Have you ever stood inside a molecule the size of a house? The students at Yale Chemistry have. By way of virtual headsets, Brandon Q. Mercado, Ph.D., X-ray crystallographer, teaches them the various patterns used to bind molecules to make chemistry.
That’s not all he does. He helps researchers understand the atomic structure of compounds they’re working with via a crystal sample and X-ray camera. We met with Brandon in the X-Ray Crystallography Lab in the Chemical & Biophysical Instrumentation Center (CBIC) for a Q&A session about his job.
TITLE | X-Ray Crystallographer and Lecturer |
YEARS AT YALE | 10 |
What is X-ray crystallography?
Crystallography, in general, is determining the spatial arrangement of atoms within a crystal. Using a diffractometer, you pass an energy beam, in this case, X-ray photons, through the crystal, and then they diverge systematically, giving a beautiful starry night-like pattern. We then do an inverse Fourier transform (a mathematical operation) to determine the molecule that gave rise to that particular pattern.
Why is X-ray crystallography important to chemists?
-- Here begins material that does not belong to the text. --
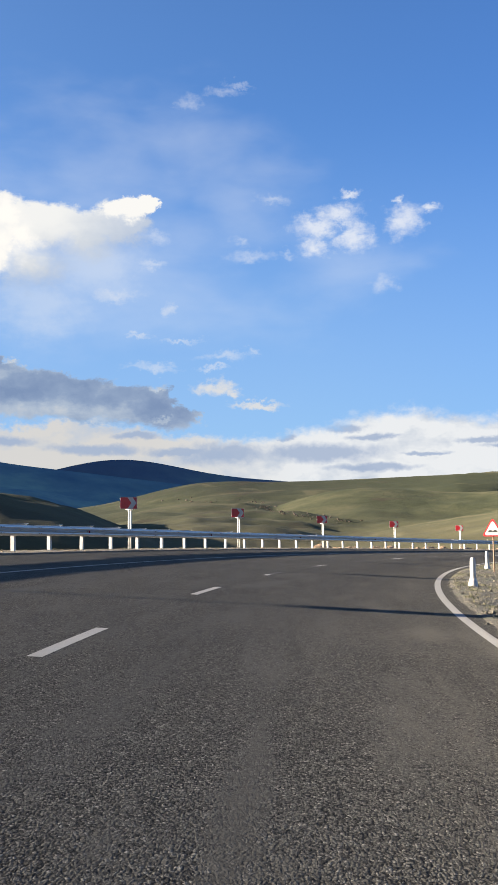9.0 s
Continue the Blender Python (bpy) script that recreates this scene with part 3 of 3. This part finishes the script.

What it means, practically speaking, is that the exact shape and composition of a new molecule can be seen for the first time. Research groups in the Chemistry Department are constantly making new molecules, and X-ray diffraction is the gold standard for definitively establishing the identities of those molecules.
What do they see in the crystal?
They see their molecule, the types of atoms that make up the molecule, and the distance from one atom to the next. If we put ourselves in the crystal, we would see a latticework of the molecule going on infinitely. It’s like tile work, but instead of tiles, you have molecules; and instead of being two-dimensional, it’s three-dimensional.